The narrative that follows is drawn from the Lacerra deposition. Claimant took a manlift to the work site below the elevated roadway, climbed out of the basket and tied himself off. He was working on his knees grinding paint; about three feet above him was a steel trough, which claimant described as a "big gutter . . . for rain runoff, [from] the highway above"



(claimant's Affirmation in Support, exhibit 3, page 26). When Mr. Lacerra finished grinding paint, he began chipping away with his hammer at rust that had built up.

The work area was enclosed, "filthy" (id., page 28) and dark, especially given the dust generated by the grinding. While he was grinding and chipping, Mr. Lacerra said he did not touch the steel trough above.

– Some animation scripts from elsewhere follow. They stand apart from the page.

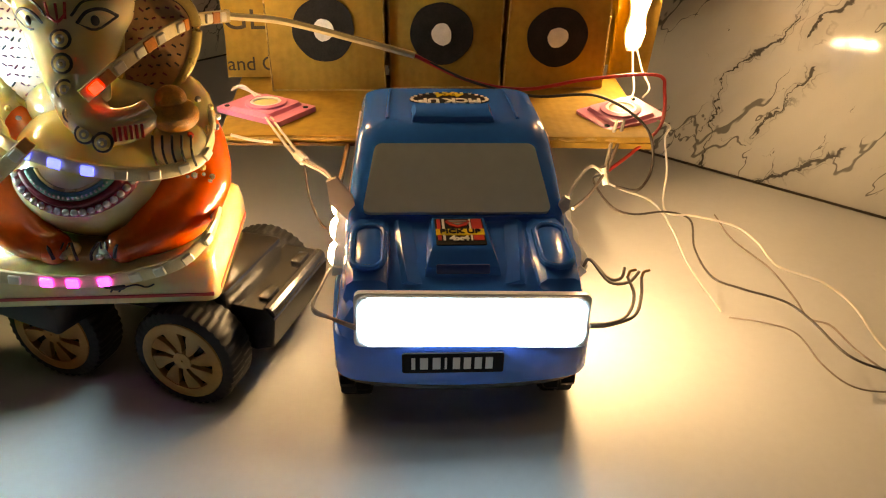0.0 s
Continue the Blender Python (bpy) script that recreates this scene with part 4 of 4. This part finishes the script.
    pal = [V((-0.0285 + 0.0068 * math.cos(2 * math.pi * k / 14), -0.0272, 0.0915 + 0.0085 * math.sin(2 * math.pi * k / 14))) for k in range(15)]
    tube(bm, pal, 0.00045, 5, 2, mi=RE)
    tube(bm, [(-0.0315, -0.0276, 0.0935), (-0.0285, -0.0279, 0.0955), (-0.0262, -0.0278, 0.0935), (-0.0285, -0.0278, 0.0915), (-0.0262, -0.0277, 0.0890), (-0.0292, -0.0276, 0.0865), (-0.0320, -0.0274, 0.0880)], 0.00045, 5, 4, mi=RE)
    ell(bm, (0.0295, -0.0215, 0.0885), (0.0085, 0.0080, 0.0080), mi=IV)
    for k in range(5):
        tube(bm, [(0.0240 + 0.0028 * k, -0.0288, 0.0940), (0.0238 + 0.0028 * k, -0.0300, 0.0890), (0.0242 + 0.0028 * k, -0.0286, 0.0840)], 0.0004, 5, 3, mi=BL)
    ell(bm, (0.0300, -0.0235, 0.0985), (0.0072, 0.0072, 0.0052), mi=SW)
    ell(bm, (0.0296, -0.0235, 0.1035), (0.0046, 0.0046, 0.0040), mi=SW)
    ell(bm, (0.0340, -0.0255, 0.0925), (0.0014,) * 3, mi=RE, u=8, v=6)
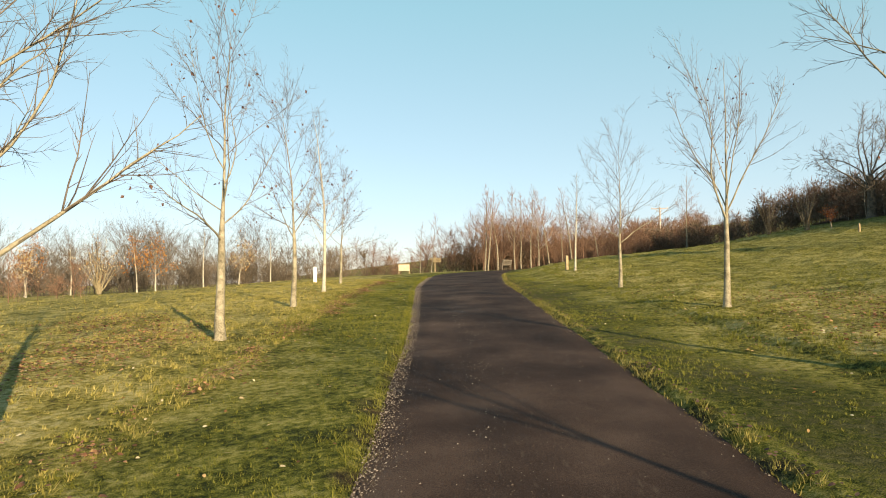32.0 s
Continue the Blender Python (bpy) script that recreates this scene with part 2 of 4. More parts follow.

As claimant was chipping,[FN2] "A piece of steel came down on top of me" (id., page 31). It was a piece from the trough. Lacerra could not give its dimensions, but estimated the weight as: "At least a ton when it came down . . .The whole thing was filled up with dirt and debris" (id., page 32).

Additional background on what was being done in the subject area came from the daily report of DOT Inspector Frantz Paul for January 2, 2014: "Contractor was in the process of cleaning a local area floor beam FB6 for the purpose of installing a web repair plate when a segment of a trough came [down]." (claimant's Affirmation in Support, exhibit 6, page 27 of Paul's December 9, 2015 deposition).

In October, before the accident, Mr. Paul sent an email to his supervisor, the DOT engineer in charge, Pankaj Patel, in which he indicated that foreman Joe McDermott regarded the trough to be a hindrance for accessing the area; later on, the trough was "tampered with" (claimant's Affirmation in Support, exhibit 5). In his July 8, 2015 deposition, Mr. Patel was shown one photo with the notation, "Trough support removed by contractor, " and another that said, "Incident support removed by contractor in November [2013]" (claimant's Affirmation in Support, exhibit 2, page 53).

In considering falling-object cases that do not involve hoisting, instructive are Wilinski v 334 E. 92nd Hous. Dev. Fund Corp., 18 NY3d 1 (2011) and Fabrizi v 1095 Ave. of the Ams., L.L.C., 22 NY3d 658 (2014).

The Wilinski court, by a four-to-three vote, reversed the First Department's grant of [*3]summary judgment to the defendant on section 240 (1), ruling that coverage under the section was for the trier of fact. In Fabrizi, Judge Pigott, who had written the dissent in Wilinski, wrote for the majority and disposed of the 240 (1) cause of action.

Defendants State of New York and New York State Thruway Authority oppose claimant's motion for summary judgment on section 240 (1); they do not directly seek here to have such cause of action dismissed.

In view of the foregoing, and having considered the submissions of the parties,[FN3] IT IS ORDERED that motion No. M-88510 is denied.



New York, New York

August 4, 2016

ALAN C. MARIN

Acting Judge of the Court of Claims Footnotes

Footnote 1:This was contract D262259 entered into with the State of New York Department of Transportation (DOT). See the deposition testimony of Pankaj Patel (claimant's Affirmation in Support, exhibit 2, pages 14 and 15).

Footnote 2:There is some interchanging of "grinding" and "chipping," but at one point Mr. Lacerra says that "you grind the paint, you chip out the rust" (claimant's Affirmation in Support, exhibit 3, page 30).

Footnote 3:The following were reviewed: From claimant - - a Notice of Motion for Summary Judgment, an Affirmation in Support of Plaintiff's Motion for Summary Judgment (with exhibits 1 through 9, and Claimant's Memorandum of Law); and a Reply Affirmation. From defendant - - an Affirmation in Opposition.